Qualcomm CEO Steve Mollenkopt. Source: recode.net
Qualcomm (NASDAQ:QCOM) reported FQ1 2016 earnings on Wednesday. The company delivered revenue of $5.8 billion and EPS of $0.99. Revenue was up 6% sequentially and down 19% Y/Y. It also exceeded analysts' expectations of $5.7 billion. I had the following takeaways on the quarter:
Revenue Up For The First Time In A Year
Revenue of $5.8 billion rose sequentially for the first time in over a year. QCT revenue was up 13% while QTL (licensing) revenue was down 10%. The company had 242 million chip shipments during the quarter, up 19% sequentially and down 10% Y/Y.
Average sales price (ASP) of $16.93 was off 5% sequentially and 13% Y/Y. The Y/Y comparisons are difficult given the loss of Samsung (OTC:SSNLF) as a customer in the first half of FY 2015. QCT unit volume fell and ASP fell as Samsung previously represented over 10% of revenue and bought higher-priced Snapdragon processors.
The pick-up in chipset unit volume this quarter was encouraging. Management implied the company may have delved into the lower-tier of the market to drive that volume. Given the expected slowdown in Apple's (NASDAQ:AAPL) iPhone sales and a slowdown in the global economy, smartphone sales will likely stagnate from here. That said, the company projects calendar year shipments to grow by about 10%.
QTL revenue was hurt by a reduction in royalty rates for Chinese OEMs pursuant to a settlement with China's anti-competition authorities (NDRC). Of note is that QTL revenue was also impacted by a contract dispute with LG (OTC:LGEAF) which caused a deferral of $100 million in revenue during the quarter. A major task is to negotiate license agreement with Chinese OEMs on terms agreed with by the NDRC. This should generate an immediate uptick in royalty fees. However, the company is under investigation by regulatory bodies in South Korea, the EU and potentially Taiwan. Whether such investigations will result in a reduction of licensing fee rates for OEMs on par with Chinese OEMs remains to be seen.

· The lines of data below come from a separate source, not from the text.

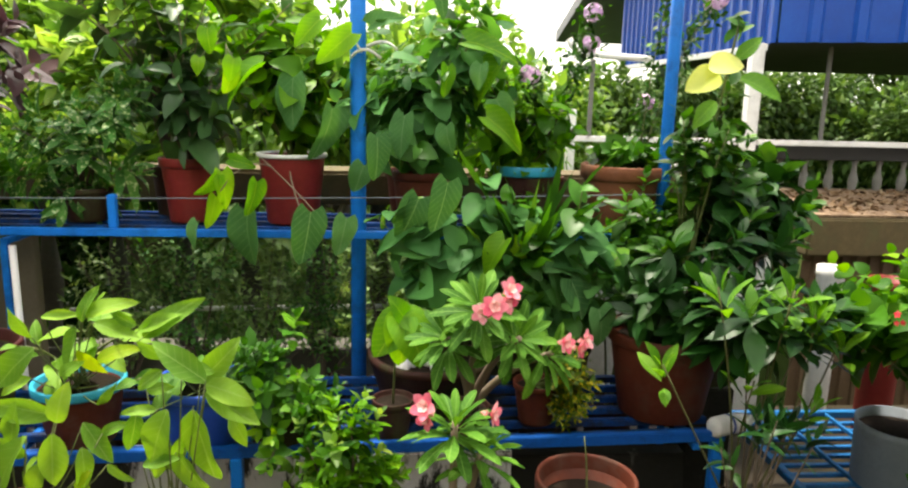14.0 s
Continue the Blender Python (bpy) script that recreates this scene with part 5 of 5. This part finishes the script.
soft_leaf(-0.540, 1.918, 0.850, -0.600, 1.898, 0.710, 1.20, 0)
soft_leaf(-0.558, 1.947, 0.937, -0.612, 1.927, 0.898, 1.30, 0)
soft_leaf(-0.611, 1.993, 0.867, -0.551, 1.973, 0.889, 1.20, 0)
soft_leaf(-0.637, 1.987, 0.812, -0.650, 1.967, 0.713, 1.10, 0)
soft_leaf(-0.619, 1.960, 0.690, -0.528, 1.940, 0.715, 0.80, 0)
soft_leaf(-0.579, 1.955, 0.835, -0.655, 1.935, 0.840, 0.80, 0)
soft_leaf(-0.506, 1.930, 0.946, -0.434, 1.910, 0.958, 1.40, 0)
soft_leaf(-0.525, 1.991, 0.752, -0.565, 1.971, 0.665, 1.00, 0)
soft_stalks(ob, stalks)
P("small lime-green citrus shrub in a clay pot", -0.36, 2.46, Z0, 0.10, 0.15, TERRA_OLD, (0, -0.08, 0.20), (0.19, 0.15, 0.22), 70, 10, "ovate", 0.055, LEAF_BRIGHT, along=0.08)
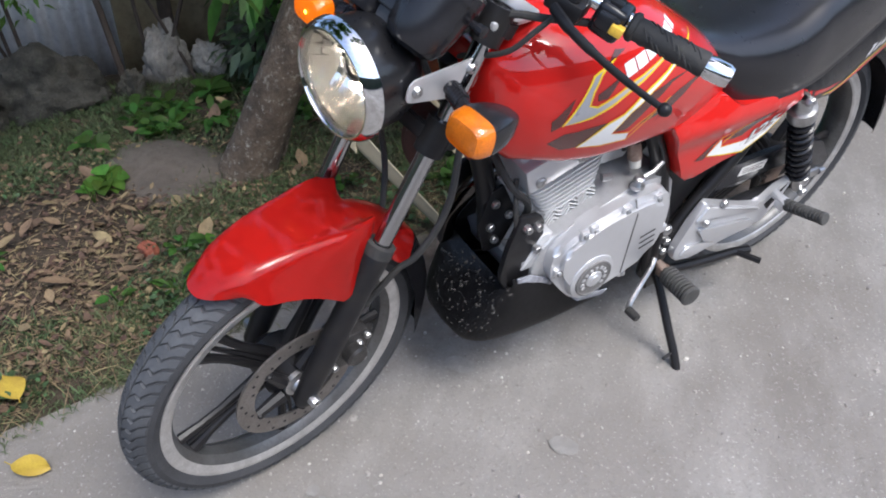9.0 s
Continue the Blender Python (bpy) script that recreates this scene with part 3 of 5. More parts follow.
    bx = Vector((s * .78, .45, .30)); bx = (bx - nb_ * bx.dot(nb_)).normalized(); by = nb_.cross(bx)
    mh = B()
    rings = []
    for dd, k in ((-.006, .97), (.0, 1.0), (.010, .985), (.022, .90), (.032, .72), (.038, .45), (.040, .12)):
        ring = []
        for q in range(28):
            a = 2 * math.pi * q / 28
            cx, cy = math.cos(a), math.sin(a)
            ring.append(mc + nb_ * dd + bx * math.copysign(abs(cx) ** .8, cx) * .061 * k + by * math.copysign(abs(cy) ** .8, cy) * .045 * k)
        rings.append(ring)
    loft(mh, rings)
    front("mirror_shell", mh, BLACK_PLASTIC, "", mo)
    mgl = B()
    ring = [mc - nb_ * .0065 + bx * math.cos(2 * math.pi * q / 28) * .054 + by * math.sin(2 * math.pi * q / 28) * .039 for q in range(28)]
    mgl.faces.new([mgl.verts.new(v) for v in ring])
    front("mirror_glass", mgl, MIRROR, "", mo)
# brake master cylinder
mcyl = B()
box(mcyl, (-.160, .262, .995), (-.115, .335, 1.022), .006)
tube(mcyl, [(-.10, .275, 1.005), (-.175, .285, 1.005)], .012, 12)
mco = front("brake_master_cylinder", mcyl, BLACK_METAL, "brake fluid reservoir with milky window")
rv = B()
box(rv, (-.166, .268, 1.020), (-.112, .314, 1.043), .006)
front("reservoir", rv, RESERVOIR, "milky plastic reservoir", mco)
rl = B()
box(rl, (-.169, .265, 1.042), (-.109, .317, 1.051), .004)
front("reservoir_lid", rl, BLACK_PLASTIC, "", mco)
# cables and hoses
for nm, pts, r in (
    ("brake_hose", [(-.125, .268, .995), (-.122, .262, .95), (-.115, .25, .90), (-.095, .23, .86), (-.075, .23, .80), (-.07, .25, .70), (-.04, .255, .60), (.02, .20, .50), (.055, .12, .42)], .0055),
    ("brake_light_cable", [(-.165, .31, .985), (-.172, .295, .95), (-.165, .27, .93), (-.12, .225, .90), (-.08, .20, .88), (-.05, .21, .85)], .0042),
    ("clutch_cable", [(.165, .315, .995), (.15, .30, .965), (.13, .285, .93), (.09, .28, .90), (.03, .30, .86), (-.02, .35, .80), (-.03, .40, .70)], .0042),
    ("throttle_cable", [(-.205, .345, .99), (-.15, .275, .97), (-.09, .235, .95), (-.03, .30, .92), (.0, .36, .86)], .0042),
    ("wiring_loom", [(.19, .365, .985), (.14, .325, .975), (.10, .30, .965), (.06, .27, .93), (.04, .22, .90)], .006),
    ("speedometer_cable", [(.02, .20, .92), (.05, .235, .84), (.097, .255, .79), (.115, .250, .73), (.125, .240, .67), (.124, .222, .61), (.115, .198, .56), (.100, .180, .53), (.082, .150, .46), (.070, .110, .41), (.055, .080, .34)], .0058),
):
    cb = B()
    bent(cb, pts, r, 8, 6)
    front(nm, cb, RUBBER, "black rubber-covered cable")

# ---- body, engine and rear of the motorcycle ----
def section(w, top, bot, s, k, table, n=4):
    """A symmetric ring: (fraction of width, fraction of height) pairs down the left side, sheared back by k a metre of drop."""
    side = spline([(a, b, 0) for a, b in table], n)
    pts = [(p.x * w, bot + p.y * (top - bot)) for p in side]
    pts = pts + [(-x, z) for x, z in reversed(pts[1:-1])]
    return [Vector((x, s + k * (.75 - z), z)) for x, z in pts]


TANK_SIDE = [(0, 1), (.3, .992), (.58, .955), (.80, .865), (.94, .71), (1.0, .52), (.985, .34), (.93, .17), (.84, .05), (.6, .005), (0, 0)]
tk = B()
loft(tk, [section(w, top, bot, s, k, TANK_SIDE) for s, w, top, bot, k in (
    (.318, .040, .850, .775, 0), (.324, .085, .875, .745, 0), (.338, .120, .896, .720, 0), (.362, .142, .913, .700, 0), (.40, .156, .924, .692, 0),
    (.45, .165, .928, .676, 0), (.51, .169, .926, .663, .02), (.57, .168, .920, .657, .06), (.63, .163, .910, .652, .12), (.69, .154, .894, .646, .22),
    (.745, .142, .868, .648, .33), (.795, .127, .838, .650, .44), (.828, .116, .810, .652, .5), (.838, .108, .795, .66, .52))])
tank = part("fuel_tank", tk, RED, bike, "glossy red fuel tank with angular stripes", angle=60)
cpb = B()
cc = Matrix.Translation((0, .547, .921)) @ pose(0, 0, 0, -4, 0, 0)
def oval(bm, m, prof, n=36, e=.75):
    rings = []
    for z, kx, ky, sh_ in prof:
        ring = []
        for q in range(n):
            a = 2 * math.pi * q / n
            cx, cy = math.cos(a), math.sin(a)
            ring.append(m @ Vector((math.copysign(abs(cx) ** e, cx) * kx, math.copysign(abs(cy) ** e, cy) * ky + sh_, z)))
        rings.append(ring)
    loft(bm, rings)
oval(cpb, cc, [(-.012, .045, .060, 0), (.004, .045, .060, 0), (.008, .042, .057, 0), (.010, .038, .052, 0), (.010, .02, .03, 0)])
fcap = part("filler_cap", cpb, CHROME, bike, "chrome hinged fuel filler cap")
cpl = B()
oval(cpl, cc, [(.008, .027, .027, -.020), (.020, .026, .026, -.020), (.023, .023, .023, -.020), (.023, .01, .01, -.020)], 28, 1)
box(cpl, (-.012, -.01, .008), (.012, .042, .020), .005, cc)
part("cap_lid", cpl, CHROME, fcap)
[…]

Share Buybacks Are So 2015
To make up for the loss of top line growth, Qualcomm has been cutting costs to spur the bottom line, and giving money back to shareholders through share buybacks and dividends. R&D and SG&A expense were a combined 33% of revenue, versus 36% last quarter. Total operating costs (excluding other items) were flat Q/Q at 77% of revenue as cost of sales ticked up 3% in FQ1 from last quarter.
The company generated operating cash flow of $2.7 billion and returned $2.8 billion to shareholders in the form of dividends and share buybacks; Qualcomm is authorized to make $4.9 billion in additional share repurchases. Last year, news of large buybacks would have potentially buoyed the stock. That is no longer the case. Now that the Fed has taken away the punch bowl and a slowing China is in play, the market is looking for real revenue and earnings growth. China is the world's largest smartphone market; when its economic growth slows, the smartphone market will likely slow with it. In my opinion, it is naive to expect stagnant smartphone sales and share buybacks to buoy the stock - that's so 2015. As evidence, QCOM is down over 8% in late day trading to $43.62.
I see pain ahead for Qualcomm and the global smartphone market. Until Qualcomm uses its balance sheet to enter another attractive growth market, I believe the stock will continue to fall. Its joint venture with the Chinese provincial government of Guizhou to build a data center sounds nice. However, it needs to make a bigger splash in data centers - or another growth market - in real time. Until then, I rate the stock a sell.